• SONAR
  • RE R-Mix... What the heck?
2012/08/02 19:09:43
Beepster
Just checked out the vid Freddie posted. Can someone explain this a little further? Am I to assume I can take a stereo track and isolate elements and tweak and/or remove them? Because that would be freaking crazy and super useful and really make X2 about a million times more desirable to me. Cheers.
2012/08/02 19:17:16
John
That appears to be what it does.  BTW looking at the CW version vs the Roland version some one commented that it may not have all the buttons added stuff. I believe because its a plugin in X2 it doesn't need those extra buttons because they appear to be transport and track controls. The plugin wouldn't need those.
2012/08/02 19:21:11
Beepster
@John... My gawd... I have literally HUNDREDS of hours of live recordings and rehearsals that would be perfect if it weren't for a couple of wayward tracks and audience/room noise. I could release like twenty albums if this thing actually worked. Oh dude dude dude... NOW I am psyched. Please tell me this is reality.
2012/08/02 19:25:56
twaddle
Beepster


Just checked out the vid Freddie posted. Can someone explain this a little further? Am I to assume I can take a stereo track and isolate elements and tweak and/or remove them? Because that would be freaking crazy and super useful and really make X2 about a million times more desirable to me. Cheers.

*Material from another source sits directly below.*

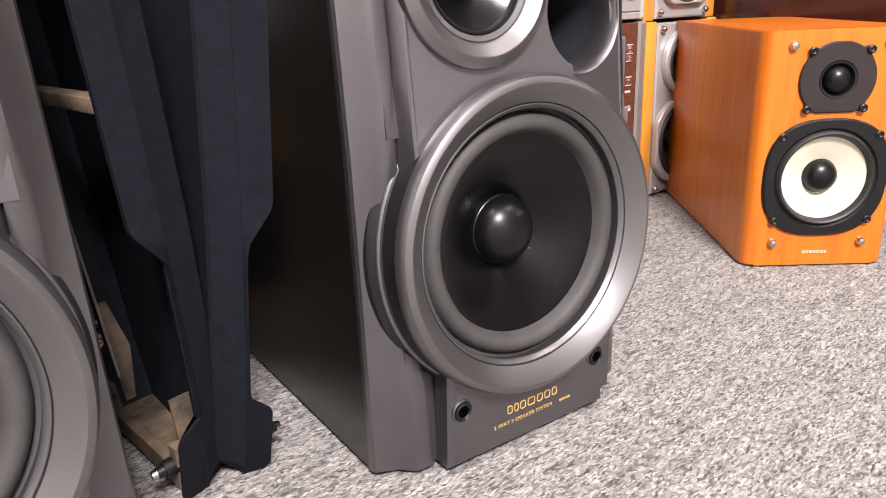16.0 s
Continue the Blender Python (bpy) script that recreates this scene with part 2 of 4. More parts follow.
def plate(outer, holes=(), y0=0.0, y1=0.004, bev=0.0, fy=None, bm=None, back=True):
    """A flat piece with holes: outline in x and z, front at y0, back at y1, bevelled front edge; fy(x, z) adds depth."""
    bm = bm or bmesh.new()
    fy = fy or (lambda x, z: 0.0)
    loops = [list(outer) if area2(list(outer)) > 0 else list(outer)[::-1]]
    loops += [list(h) if area2(list(h)) < 0 else list(h)[::-1] for h in holes]

    def verts(lp, y):
        return [bm.verts.new((x, y + fy(x, z), z)) for x, z in lp]

    front2 = [offset(lp, bev) for lp in loops] if bev else loops
    front = [verts(lp, y0) for lp in front2]
    mid = [verts(lp, y0 + bev) for lp in loops] if bev else front
    rear = [verts(lp, y1) for lp in loops]
    for a, b in ([(front, mid)] if bev else []) + [(mid, rear)]:
        for la, lb in zip(a, b):
            for k in range(len(la)):
                q = (k + 1) % len(la)
                bm.faces.new((la[k], la[q], lb[q], lb[k]))
    for layer, l2 in ((front, front2), (rear, loops)):
        if layer is rear and not back:
            continue
        flat = [v for lp in layer for v in lp]
        tris = tess([[Vector((x, z, 0)) for x, z in lp] for lp in l2])
        for t in tris:
            try:
                bm.faces.new([flat[i] for i in t])
            except ValueError:
                pass
    return bm


def tess(loops):
    from mathutils.geometry import tessellate_polygon
    return tessellate_polygon(loops)


def rod(a, b, r, n=12, bm=None, r2=None):
    """A round bar from a to b."""
    a, b = Vector(a), Vector(b)
    m = Matrix.Translation(a) @ (b - a).to_track_quat("Y", "Z").to_matrix().to_4x4()
    h = (b - a).length
    r2 = r if r2 is None else r2
    return lathe([(0, 0), (r, 0), (r2, h), (0, h)], m, n, bm)


def letters(text, size, material, parent, m, name="lettering", width=None):
    """Raised print in the built-in font, standing in the xz plane, centred on m."""
    cu = bpy.data.curves.new(name, "FONT")
    cu.body, cu.size, cu.align_x, cu.align_y, cu.extrude = text, size, "CENTER", "CENTER", 0.0001
    tmp = bpy.data.objects.new(name, cu)
    scene.collection.objects.link(tmp)
    bpy.context.view_layer.update()
    me = bpy.data.meshes.new_from_object(tmp.evaluated_get(bpy.context.evaluated_depsgraph_get()))
    wide = max(v.co.x for v in me.vertices) - min(v.co.x for v in me.vertices)
    bpy.data.objects.remove(tmp)
    k = width / wide if width else 1.0
    me.transform(m @ pose(0, 0, 0, 90, 0, 0) @ Matrix.Diagonal((k, 1, 1, 1)))
    me.materials.clear()
    me.materials.append(material)
    ob = new(name, me)
    ob.parent = parent
    return ob


def bars(rects, material, parent, y, name="print", thick=0.0006):
    """Small flat printed marks: (x0, x1, z0, z1) on a front at y."""
    bm = bmesh.new()
    for x0, x1, z0, z1 in rects:
        box(x0, x1, y - thick, y + 0.0004, z0, z1, bm=bm)
    return part(name, bm, material, parent, angle=0, kind="stuff" if len(rects) > 1 else "")

# ---------------------------------------------------------------- the room
ROOM = (-2.4, 2.2, -3.2, 0.75, 2.42)


def slab(name, x0, x1, y0, y1, z0, z1, material, label):
    ob = part(name, box(x0, x1, y0, y1, z0, z1), material, None, label, 0)
    return tagged(ob, label, name.split("_")[0], kind="structure")


slab("wall_north", ROOM[0], ROOM[1], ROOM[3], ROOM[3] + 0.1, -0.05, ROOM[4], WALLPAINT, "pale painted wall behind the stacked stereos")
slab("wall_south", ROOM[0], ROOM[1], ROOM[2] - 0.1, ROOM[2], -0.05, ROOM[4], WALLPAINT, "pale painted wall of the shop")
slab("wall_west", ROOM[0] - 0.1, ROOM[0], ROOM[2], ROOM[3], -0.05, ROOM[4], WALLPAINT, "pale painted side wall of the shop")
# unseen wall, kept dark so the right-facing bevels reflect little light
slab("wall_east", ROOM[1], ROOM[1] + 0.1, ROOM[2], ROOM[3], -0.05, ROOM[4], WALLDIM, "unseen brown grey side wall added to dim reflections")
slab("ceiling", ROOM[0] - 0.1, ROOM[1] + 0.1, ROOM[2] - 0.1, ROOM[3] + 0.1, ROOM[4], ROOM[4] + 0.08, PLASTER, "plain off-white ceiling")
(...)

Careful with your "what the hecks" I've already been castigated for a "what the hell" 

Yes it seems to be pretty much like melodyne. It is an amazing technology but having watched the video.
I don't see that it's of much use to me personally. I don't need to isolate instruments since I record them myself.

Having said that if your guitar is slightly out or you want to change notes within a chord that can be useful. Melodyne can do that but I'm not sure if 
R-Mix can (?) I usually find it's much quicker to do it myself rather than spend hours pulling my hair out and coming on here to try and figure out what I'm doing wrong.

Call me an old cynic but outside of karaoke I don't see it as being particularly creative. 
Don't believe the hype.


Steve

2012/08/02 19:26:27
mattplaysguitar
Depending on how engrained they are in a mix, it looks like it. A vocal with multiple panned harmonies and loads of delays and/or reverb might be more difficult to extract though.

I'm sure you could use to to re-master stuff to a degree or maybe use it for extracting samples from songs.

As to the sound quality... You could see some comb filtering and phasing artefacts potentially. I wouldn't trust the cake videos on sound quality. It's going to take un-biased testing to check that one out.


To me, it looks like a cool tool for a bit of fun, but I wouldn't ever imagine using it when making my own music.

But for maybe analysing in further detail the construction of pro songs, it could be good. As well as taking samples for people who do that sort of music.

But I don't imagine it to be much special. The high and low stuff is just going to be a simple band pass filter. The stereo component is going to be probably a M/S type process with something like Channel Tools and phase cancellation blah blah. I'm sure the maths isn't too complex. With the right routing you can probably just do it with channel tools and an eq. I may of course be wrong here, I'm only speculating.
2012/08/02 19:28:35
mattplaysguitar
Beepster


@John... My gawd... I have literally HUNDREDS of hours of live recordings and rehearsals that would be perfect if it weren't for a couple of wayward tracks and audience/room noise. I could release like twenty albums if this thing actually worked. Oh dude dude dude... NOW I am psyched. Please tell me this is reality.

That's a good point though. It might make your life easier for re-mastering this kind of stuff.
2012/08/02 19:34:00
The Maillard Reaction
Will the R-Mix in X2 work on 24bit audio files?









That would be kinda cool.

That will change everything.

fixed

2012/08/02 19:34:56
Beepster
@Matt... and that exactly it. I don't need to do anything crazy. Just take all the board mixes and snag the the individual parts and isolate them so I can mix them myself. For example I have a TON of board recordings where everything is perfect but the vocals are way too loud. If I can get those out of the mix and then blend them in properly... oh goodness... the things I could do. I always thought this was in the realm of mastering software that cost thousands of dollars. I could provide a ton of other examples but you get the gist. Snag the elements, separate them, then remix and if necessary record something new and blend it in. If I could do this... man alive I will love Cake forever. FOREVER!
2012/08/02 19:39:15
Michael Five
I mentioned this somewhere a couple of days ago and folks said it was generally not well received, and just a glorified karaoke machine. 

you can turn a sausage grinder backwards, but pigs will not come out the top.  I fear this is more bloat rather than a professionally useful tool.  Is X2 gonna support the MCU?
2012/08/02 19:44:08
mattplaysguitar
For your vocal issue:

Clone track
Apply HPF and LPF to isolate the vocal as much as possible
Add Channel Tools
Switch to M/S and turn off the Side component so you just have Mid
Flip Phase
Blend in with original to turn the vocal down

I've never actually tried this, but it should work!